金や銀に価値がある理由は、それを使ってコンピューターなどの材料として使用することができたり、昔は通貨として使用できたから。

価値のあるもので、何かしらの便利な使用用途がないものはありません。

BTCを奨励する人々はビットコインの使用用途は単純に「価値の保存手段」ということだけで、他の使用用途はいらないといっています。

この場合、ビットコインの使い道はなんなのでしょうか。

BTCサポーターは将来的な利便性を憶測しているのかもしれませんが、彼ら・彼女らはBTCの思想リーダーがビットコインの「商用目的」に敵対的であることを知らないのでしょう。

そのため、私はビットコインキャッシュ、イーサリアム、ダッシュのような実際に何かに使用できるような「通貨」を奨励しています。


「BTCサポーターは、ホワイトペーパーのタイトルに書かれているビットコインを定義するユースケースに反対している。BCHがビットコインだ。」

 

ーよく仮想通貨業界で話題になる「分散化」についてどのように考えていますか。

「分散化」も何か目的を果たすためのあくまでもツール(道具)であり、ゴールではありません。

iPhoneが便利な一つの理由は、メッセージを送るために便利な「ツール」だから。

iPhone製造工場にも同様なことが言え、それ自体には使い道はないですが、iPhoneを作り出すためには便利な「ツール」と言えるでしょう。

これと「分散化」の使い道も同じようなもので、何か利便性のあるものを作り出すためのツールに過ぎません。

製品が「分散化」しているだけでは使い道などありません。

仮想通貨において、「分散化」は中央集権型の機関からのお金における検閲を逃れるための便利な「ツール」です。

例えば、完璧に分散化されているビットコインのネットワークがあるとします。

しかし、あなたはこれを使って特に何かできるということはありません。

これは便利でしょうか? もちろん違いますよね。

仮想通貨における分散化の使い道は、「誰にも止められない決済ネットワーク」を作り上げるということ。

もう一度言いますが、ゴールは検閲のない決済ネットワークであり、「分散化」はあくまでも便利なツールです。

 

ー最後に何か一言ありますか。

 

 
「I, Pencil」からも分かるように、世界で何かが作られるということはもの凄いことですよね。

私がビットコインキャッシュに夢中な理由は、世界中の人々がより効率的に取引ができるようになるからです。

政府はよく「認可が必要!」や「ライセンスが必要!」などと要求してきますが、これは世界中の人々が「I, Pencil」で示されているようなコラボレーションの妨げとなっています。

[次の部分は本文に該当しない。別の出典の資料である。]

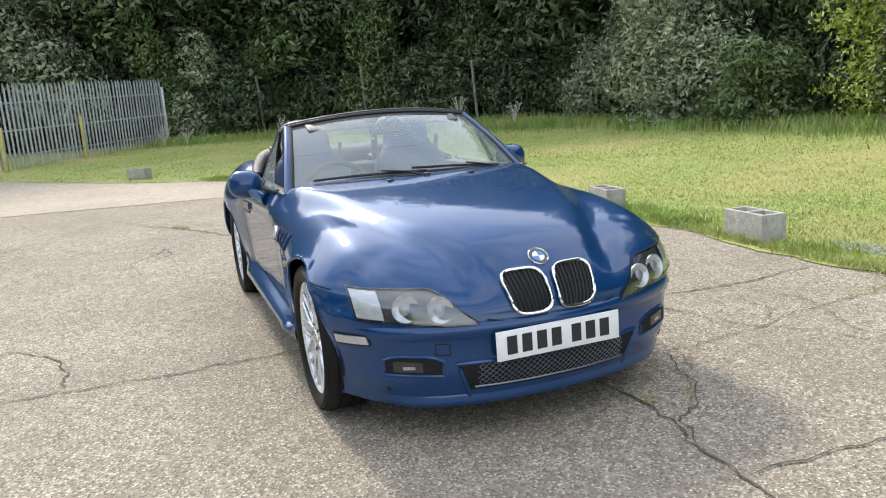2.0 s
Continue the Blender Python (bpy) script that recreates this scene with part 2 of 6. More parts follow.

しかし、ビットコインキャッシュは「経済の自由」を促進するでしょう。

「I, Pencil」を見た後は、ちょっと世界の見方が変わりませんでしたか?

私にとっては衝撃的な発見でした。

人々は、お互いを知り合っていなくともグローバル規模で連動できるのですよ。

私は毎日昼食を食べにどこかのレストランへ行きますが、レストランで働いている人は私がビットコインキャッシュを広める上で重要な役割を果たしています。

また、私が払うお金はそこで働いている人の家族のためになったり。

このように交流している相手を全く知らなくとも、取引によって世界は回っており、協力し合っています。

ビットコインキャッシュは、それを今よりも効率良いものへと導くでしょう。

だから、私はビットコインが「決済に使わるべきではない」なんてことを聞くとガッカリするんです。

根本的に間違っている、ってね。

  
以上、Bitcoin.com代表取締役ロジャー・バー氏のインタビューでした!